Which brings us to Dandelion, the album. It’s almost a full hour of personal, honest songs about love and heartbreak and being human and, my goodness, it is something to hear.

“I’m in the back half of my twenties and still figuring it out, but I feel like I do it with a little more confidence,” she says in the liner notes on Apple Music. “That’s why a lot of these songs represent that. They represent that feeling of, like, you know, you’re still figuring it out, but you’re trying to do it a little bit better each time.”

She did it a whole lot better this time. It’s great watching someone with whom you’ve made a personal connection turn into a star, and I hope and pray she continues to soar like this for a long time. Dandelion is available now in all the usual places.

Everyone knows

The wind blew in like March, just like the lady on the TV said it would. I heard the wind chimes start to dance and a sound like a jet passing low overhead.

We can’t see the wind, but we can see the grass and the trees bend, we can feel the rush on our face, and we can see manmade things tip and start to fly, and we conclude that it’s windy.

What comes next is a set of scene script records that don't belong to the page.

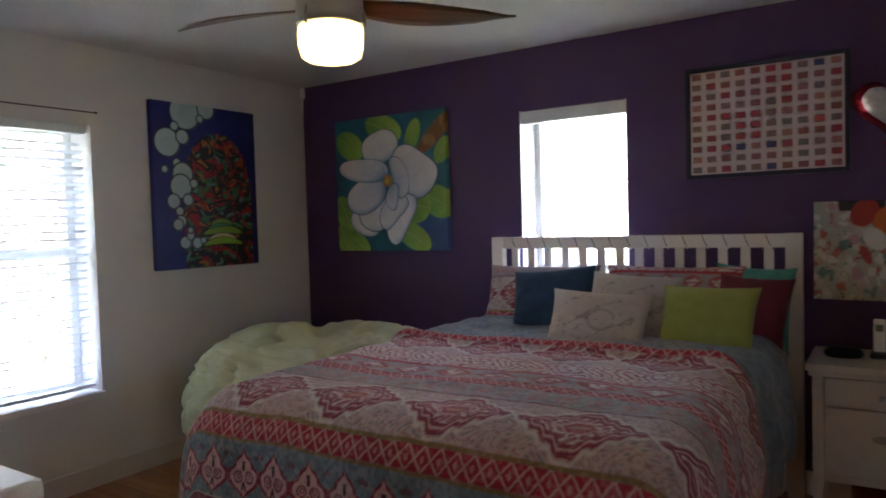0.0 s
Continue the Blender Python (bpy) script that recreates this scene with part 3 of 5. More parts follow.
def paint_swirl(u, v, w, hgt):
    a = vnoise(u * 5, v * 5, 41, 3)
    b = vnoise(u * 5, v * 5, 47, 3)
    x, y = u + 0.35 * (a - 0.5), v + 0.35 * (b - 0.5)
    rad = np.hypot(np.abs(x - 0.5) - 0.24, (y - 0.52) * 0.9)
    f = np.sin(rad * 70 + a * 22 + np.arctan2(y - 0.52, np.abs(x - 0.5) - 0.24) * 2)
    g = np.sin(x * 44 + b * 30)
    img = np.zeros(u.shape + (3,)) + np.array((0.10, 0.04, 0.03))
    over(img, sstep(-0.2, 0.2, f), (0.27, 0.06, 0.04))
    over(img, sstep(0.45, 0.7, f), (0.30, 0.17, 0.10))
    over(img, sstep(0.52, 0.60, vnoise(u * 9, v * 9, 57, 2)) * 0.7, (0.13, 0.19, 0.15))
    over(img, sstep(0.1, 0.35, g) * sstep(0.1, -0.2, f) * 0.85, (0.10, 0.20, 0.09))
    over(img, sstep(0.5, 0.8, g) * 0.5, (0.30, 0.28, 0.10))
    over(img, sstep(0.55, 0.65, vnoise(u * 10 + a * 4, v * 8, 52, 2)) * 0.7, (0.38, 0.05, 0.03))
    edge = np.maximum(sstep(0.28, 0.1, v), np.maximum(sstep(0.86, 0.97, v), sstep(0.1, 0.02, np.minimum(u, 1 - u))))
    over(img, edge * sstep(-0.4, 0.2, np.sin(y * 40 + a * 12)) * 0.9, (0.02, 0.12, 0.15))
    over(img, edge * sstep(0.5, 0.8, np.sin(y * 40 + a * 12 + 2)) * 0.8, (0.12, 0.08, 0.16))
    over(img, edge * sstep(0.8, 0.95, np.sin(x * 40 + b * 12 + 2)) * 0.8, (0.24, 0.34, 0.34))
    over(img, sstep(0.9, 0.98, f) * 0.6, (0.42, 0.32, 0.24))
    over(img, sstep(-0.9, -0.98, f) * 0.8, (0.01, 0.012, 0.015))
    return img


c1 = canvas("canvas_painting", 0.94, 0.925, paint_magnolia, 0.0045, 0.038, "canvas painting of a large white magnolia with green leaves on teal")
c1.matrix_basis = pose(-2.893, PY - 0.002, 1.222, 0, 0, 0)
c2 = canvas("canvas_painting", 0.785, 1.02, paint_bubbles, 0.004, 0.038, "canvas painting with a dark red-green mass and pale bubbles")
c2.matrix_basis = pose(WX + 0.002, 2.882, 1.165, 0, 0, 90)
c3 = canvas("canvas_collage", 0.36, 0.47, paint_collage, 0.004, 0.03, "unframed paper collage in cream, orange and red on the purple wall", "collage")
c3.matrix_basis = pose(-0.148, PY - 0.002, 0.98, 0, 0.5, 0)

# framed sheet of small photos
NAVY = mat("navy_frame_paint", (0.012, 0.016, 0.045), 0.4)
MATBOARD = mat("pale_pink_mat_board", (0.70, 0.58, 0.60), 0.7, vary=0.03)
CARD = bpy.data.materials.new("photo_card_print")
CARD.use_nodes = True
cn, cl = CARD.node_tree.nodes, CARD.node_tree.links
oi, ramp = cn.new("ShaderNodeObjectInfo"), cn.new("ShaderNodeValToRGB")
ramp.color_ramp.interpolation = "CONSTANT"
for k, (p, col) in enumerate(((0.0, (0.42, 0.06, 0.08)), (0.2, (0.30, 0.10, 0.10)), (0.38, (0.28, 0.17, 0.16)), (0.55, (0.36, 0.13, 0.15)), (0.72, (0.20, 0.16, 0.17)), (0.86, (0.46, 0.20, 0.18)), (0.965, (0.07, 0.08, 0.2)))):
    e = ramp.color_ramp.elements[0] if k == 0 else ramp.color_ramp.elements.new(p)
    e.position, e.color = p, (*col, 1)
ctc, cnz, cmix = cn.new("ShaderNodeTexCoord"), cn.new("ShaderNodeTexNoise"), cn.new("ShaderNodeMix")
cmix.data_type, cmix.blend_type = "RGBA", "OVERLAY"
cnz.inputs["Scale"].default_value = 55
coff = cn.new("ShaderNodeVectorMath")
cl.new(ctc.outputs["Object"], coff.inputs[0])
cl.new(oi.outputs["Location"], coff.inputs[1])
cl.new(coff.outputs[0], cnz.inputs["Vector"])
cl.new(oi.outputs["Random"], ramp.inputs[0])
cmix.inputs[0].default_value = 0.85
cl.new(ramp.outputs[0], cmix.inputs[6])
cl.new(cnz.outputs["Color"], cmix.inputs[7])
cl.new(cmix.outputs[2], cn["Principled BSDF"].inputs["Base Color"])
cn["Principled BSDF"].inputs["Roughness"].default_value = 0.35
pf = thing("photo_frame", "navy framed sheet with rows of small reddish photos", "picture frame", (-0.545, PY, 1.593))
fw, fh, ft = 0.75, 0.575, 0.022
bx("mat_board", (-fw / 2 + 0.004, fw / 2 - 0.004, -0.016, -0.003, 0.004, fh - 0.004), MATBOARD, pf)
for d in ((-fw / 2, -fw / 2 + ft, -0.03, -0.002, 0, fh), (fw / 2 - ft, fw / 2, -0.03, -0.002, 0, fh), (-fw / 2 + ft, fw / 2 - ft, -0.03, -0.002, 0, ft), (-fw / 2 + ft, fw / 2 - ft, -0.03, -0.002, fh - ft, fh)):
    bx("frame_bar", d, NAVY, pf, 0.003)
bm = bmesh.new()
box(bm, -0.0225, 0.0225, -0.001, 0.001, -0.0155, 0.0155)
card = part("photo_card", bm, CARD, pf)
for r in range(10):
    for c in range(10):
        o = card if r + c == 0 else bpy.data.objects.new("photo_card", card.data)
        if r + c:
            scene.collection.objects.link(o)
            o.parent = pf
        o.location = (-fw / 2 + 0.056 + c * (fw - 0.112) / 9, -0.0175, 0.046 + r * (fh - 0.092) / 9)

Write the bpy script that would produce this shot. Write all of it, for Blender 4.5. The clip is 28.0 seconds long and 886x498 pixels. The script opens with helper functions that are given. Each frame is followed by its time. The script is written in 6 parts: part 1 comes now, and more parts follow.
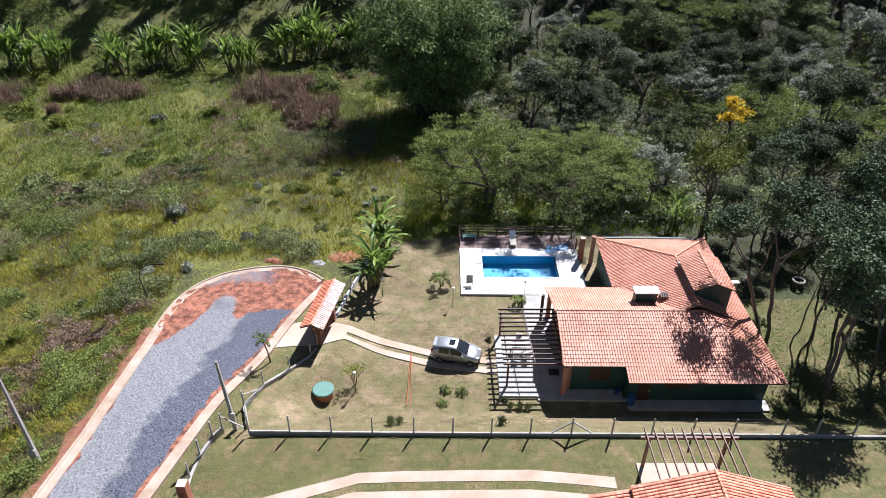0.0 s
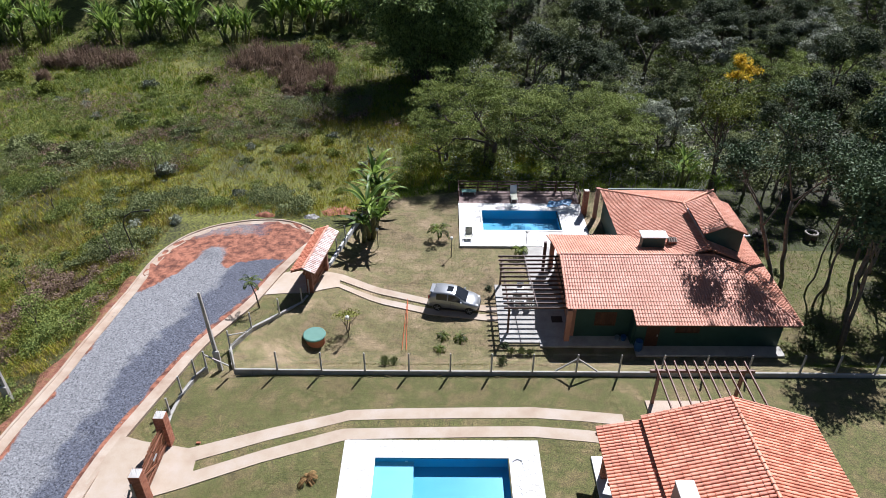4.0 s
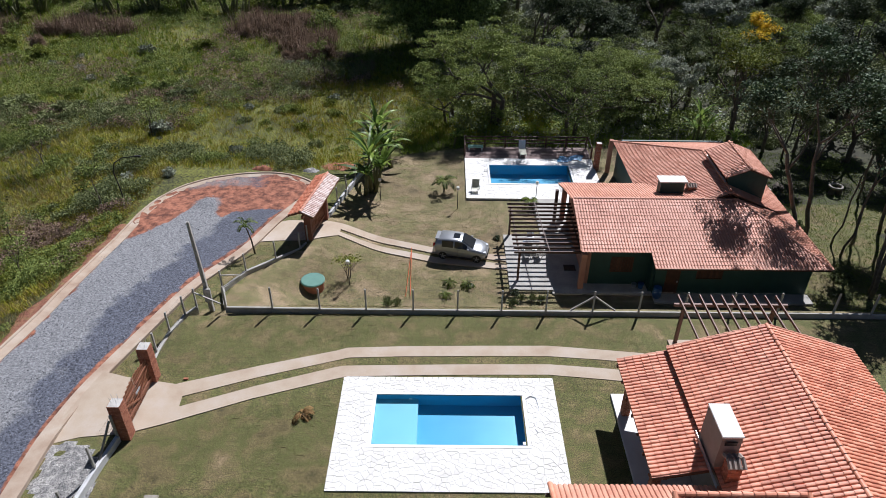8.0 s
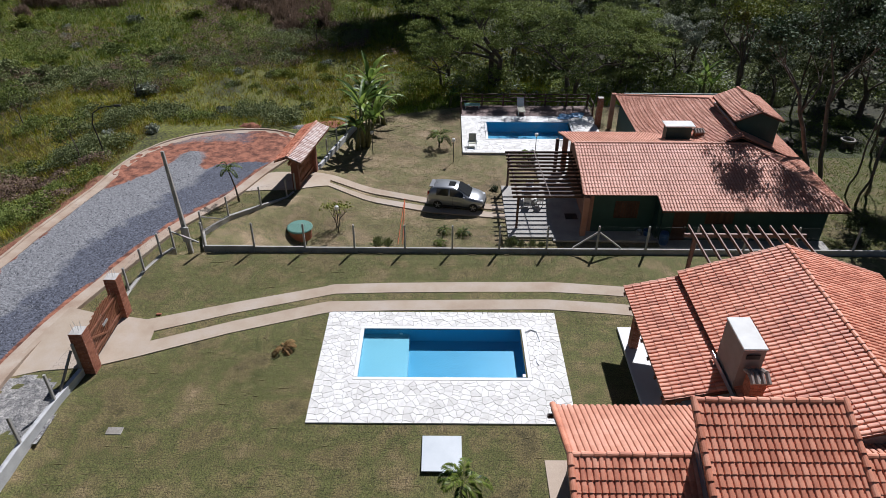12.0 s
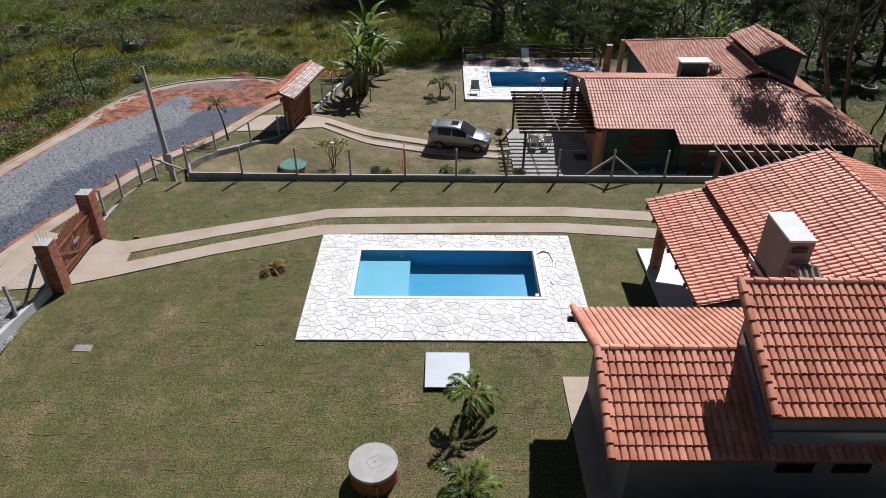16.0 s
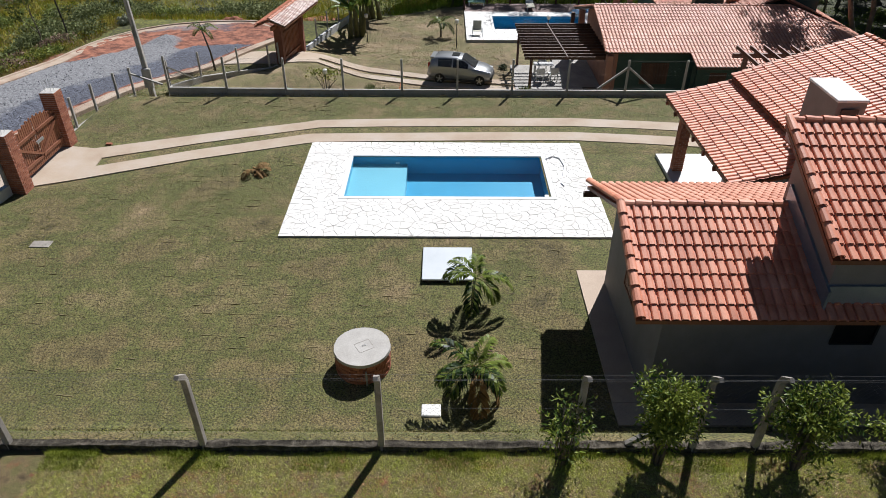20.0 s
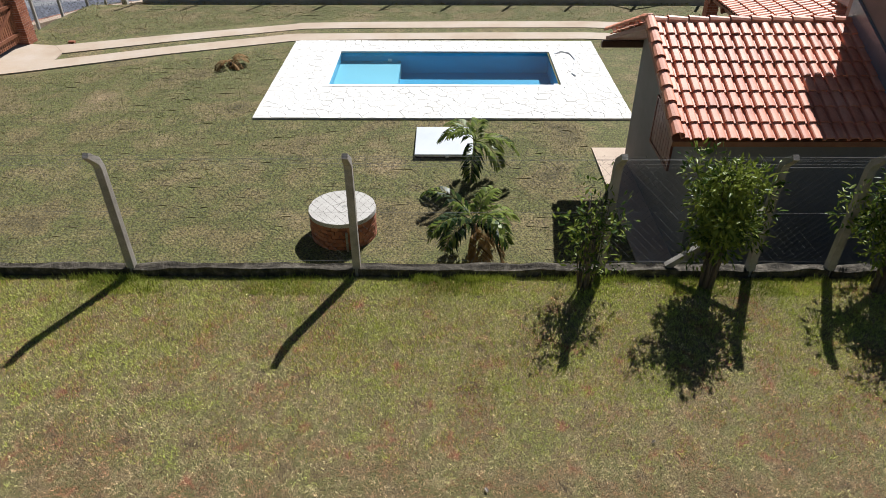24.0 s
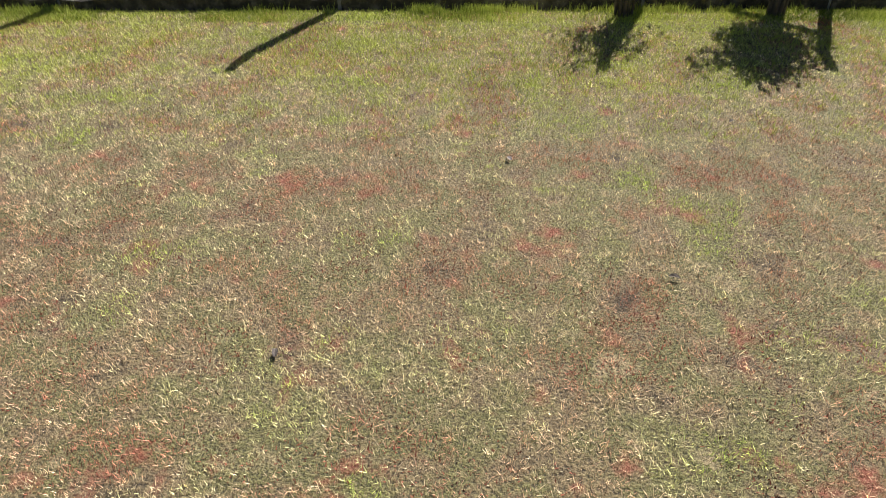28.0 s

I have accumulated enough garbage and recycling that the bins will not topple tomorrow morning at the side of the road, but if this wind keeps up, I may have to fetch them from the ditch once they’re emptied. The other day I saw bins in the median of the four-lane highway.

A few years ago I heard a preacher say we never see the wind, but we see its effects, and therefore he believed in the wind.

It’s easy to believe in the wind. With all of creation around us, you’d think more people would believe in the Creator, too, but somehow that’s a bigger leap.